*SET TASK:* Filter this material down to the lines that hold "curve", copying each one.

-*-*-

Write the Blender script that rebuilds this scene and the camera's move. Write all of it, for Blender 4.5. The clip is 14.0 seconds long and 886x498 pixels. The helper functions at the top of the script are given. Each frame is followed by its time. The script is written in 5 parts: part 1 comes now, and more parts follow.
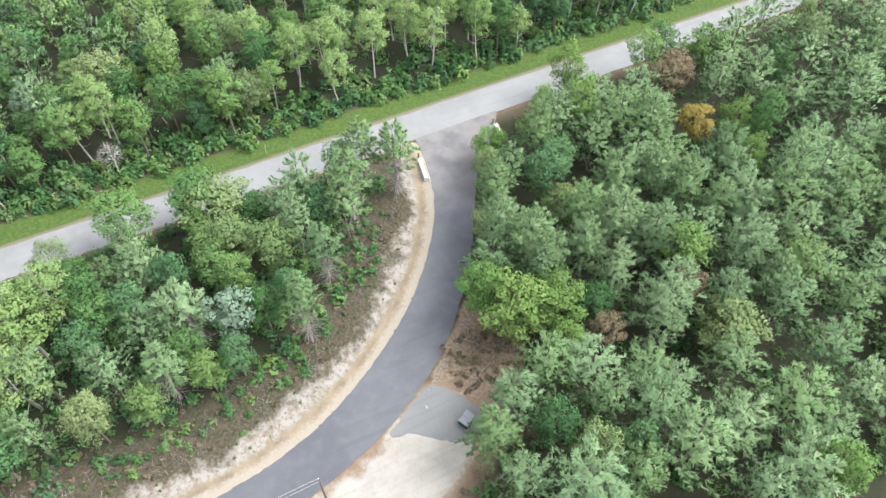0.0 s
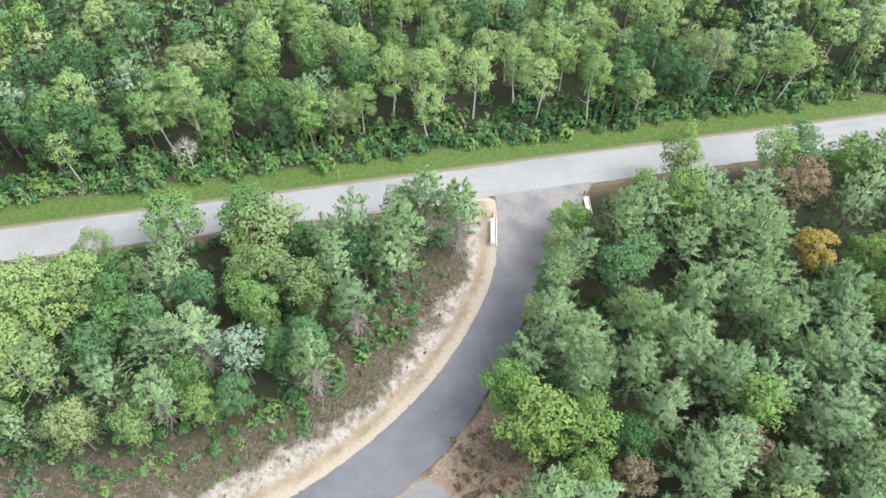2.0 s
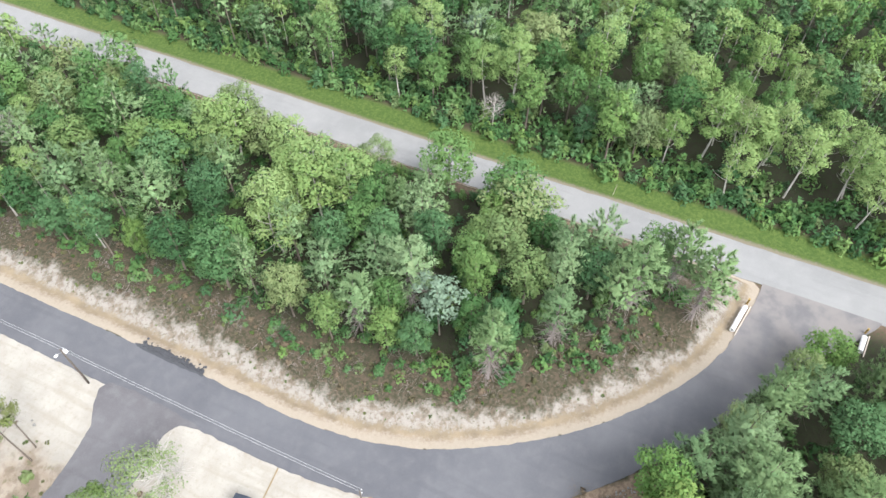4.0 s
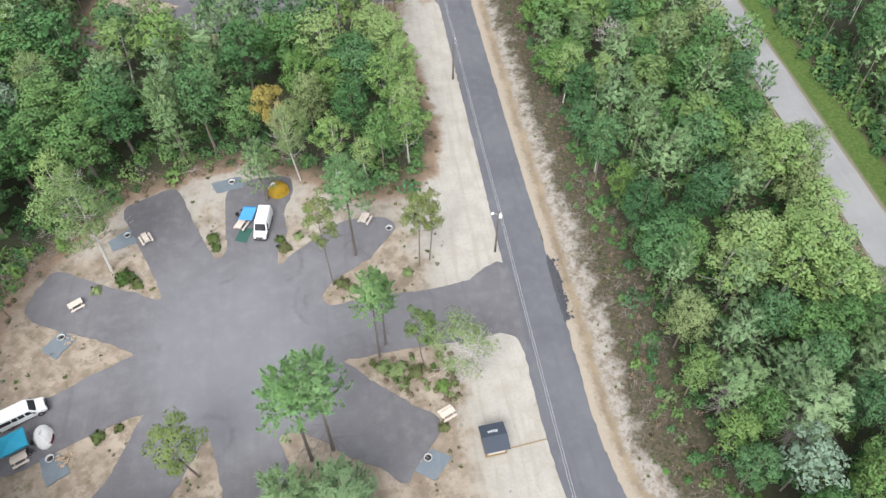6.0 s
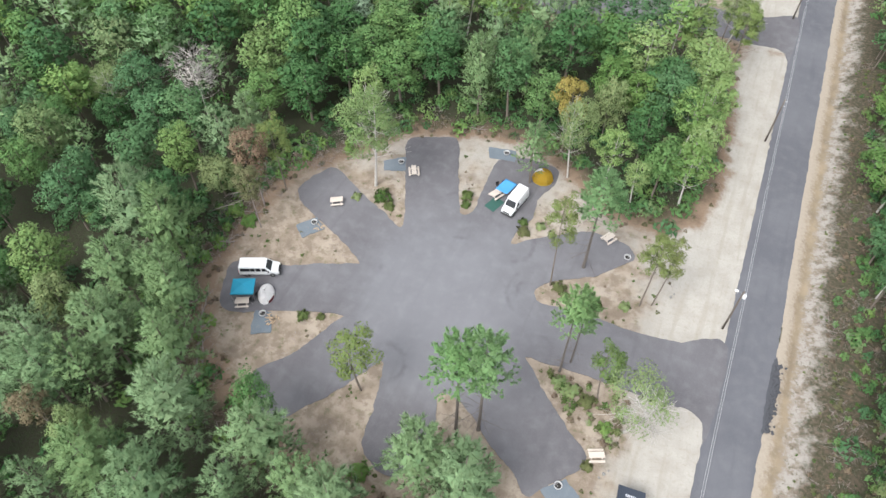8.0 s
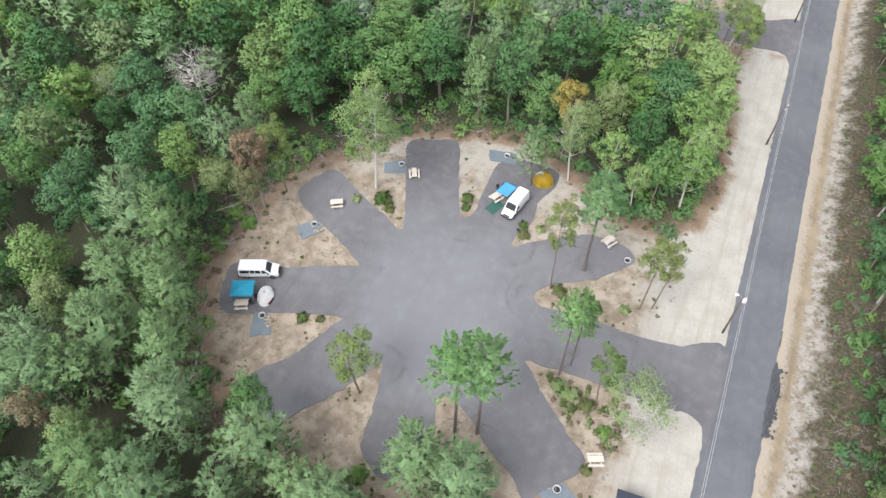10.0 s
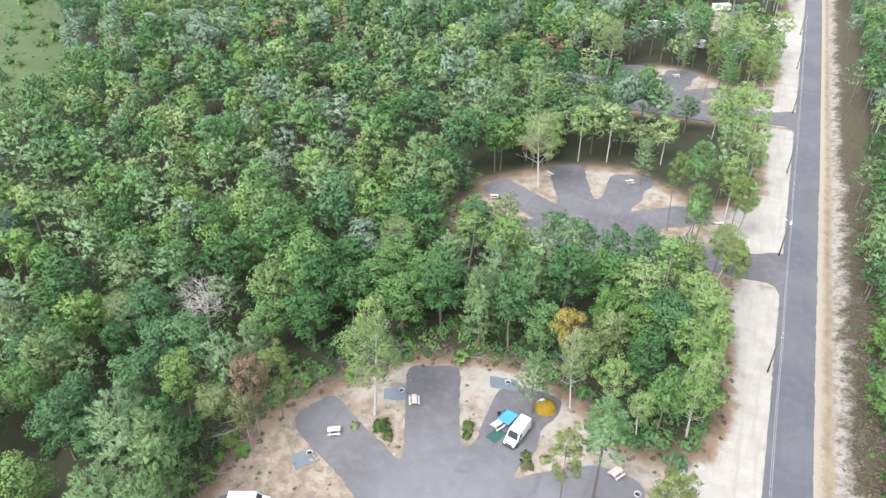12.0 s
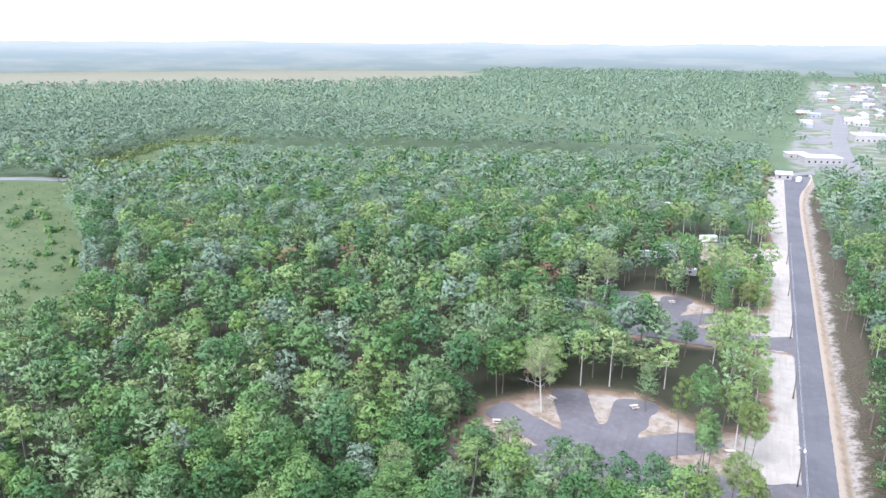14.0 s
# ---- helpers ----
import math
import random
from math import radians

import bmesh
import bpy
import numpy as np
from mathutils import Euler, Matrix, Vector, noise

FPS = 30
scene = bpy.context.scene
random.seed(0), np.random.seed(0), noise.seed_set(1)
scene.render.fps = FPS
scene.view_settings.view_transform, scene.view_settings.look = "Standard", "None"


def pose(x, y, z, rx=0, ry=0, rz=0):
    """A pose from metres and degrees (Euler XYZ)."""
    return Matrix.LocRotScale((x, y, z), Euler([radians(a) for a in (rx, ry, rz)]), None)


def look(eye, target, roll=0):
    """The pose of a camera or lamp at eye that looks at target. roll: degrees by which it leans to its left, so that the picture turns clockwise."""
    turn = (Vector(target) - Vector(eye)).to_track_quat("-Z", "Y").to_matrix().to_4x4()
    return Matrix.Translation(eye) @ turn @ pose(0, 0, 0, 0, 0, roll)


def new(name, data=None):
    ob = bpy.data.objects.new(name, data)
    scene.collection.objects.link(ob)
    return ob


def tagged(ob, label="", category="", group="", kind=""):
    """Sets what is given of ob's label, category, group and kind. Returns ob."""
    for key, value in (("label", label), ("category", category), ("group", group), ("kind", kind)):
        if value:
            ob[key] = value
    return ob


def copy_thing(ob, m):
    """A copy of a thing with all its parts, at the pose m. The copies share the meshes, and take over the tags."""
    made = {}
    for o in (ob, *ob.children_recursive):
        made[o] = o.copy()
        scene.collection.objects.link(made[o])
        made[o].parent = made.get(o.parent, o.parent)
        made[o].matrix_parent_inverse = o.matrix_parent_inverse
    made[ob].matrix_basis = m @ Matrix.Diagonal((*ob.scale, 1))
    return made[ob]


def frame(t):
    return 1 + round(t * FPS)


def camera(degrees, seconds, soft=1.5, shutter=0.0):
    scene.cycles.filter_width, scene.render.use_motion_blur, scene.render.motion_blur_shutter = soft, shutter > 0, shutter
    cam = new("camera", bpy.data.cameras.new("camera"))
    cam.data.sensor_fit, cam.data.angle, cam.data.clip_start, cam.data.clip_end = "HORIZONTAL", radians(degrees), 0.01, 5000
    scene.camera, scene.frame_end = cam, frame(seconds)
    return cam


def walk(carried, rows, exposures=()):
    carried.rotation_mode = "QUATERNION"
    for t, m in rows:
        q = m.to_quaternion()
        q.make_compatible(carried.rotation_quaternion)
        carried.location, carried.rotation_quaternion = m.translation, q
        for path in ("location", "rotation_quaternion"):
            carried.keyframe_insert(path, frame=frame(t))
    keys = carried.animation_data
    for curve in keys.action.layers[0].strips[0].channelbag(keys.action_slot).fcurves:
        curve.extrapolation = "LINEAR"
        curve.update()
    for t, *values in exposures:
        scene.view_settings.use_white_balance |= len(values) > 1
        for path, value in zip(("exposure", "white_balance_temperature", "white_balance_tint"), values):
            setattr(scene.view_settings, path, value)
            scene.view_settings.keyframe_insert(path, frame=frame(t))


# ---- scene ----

-*-*-

*EXPECTED OUTPUT:*
    for curve in keys.action.layers[0].strips[0].channelbag(keys.action_slot).fcurves:
        curve.extrapolation = "LINEAR"
        curve.update()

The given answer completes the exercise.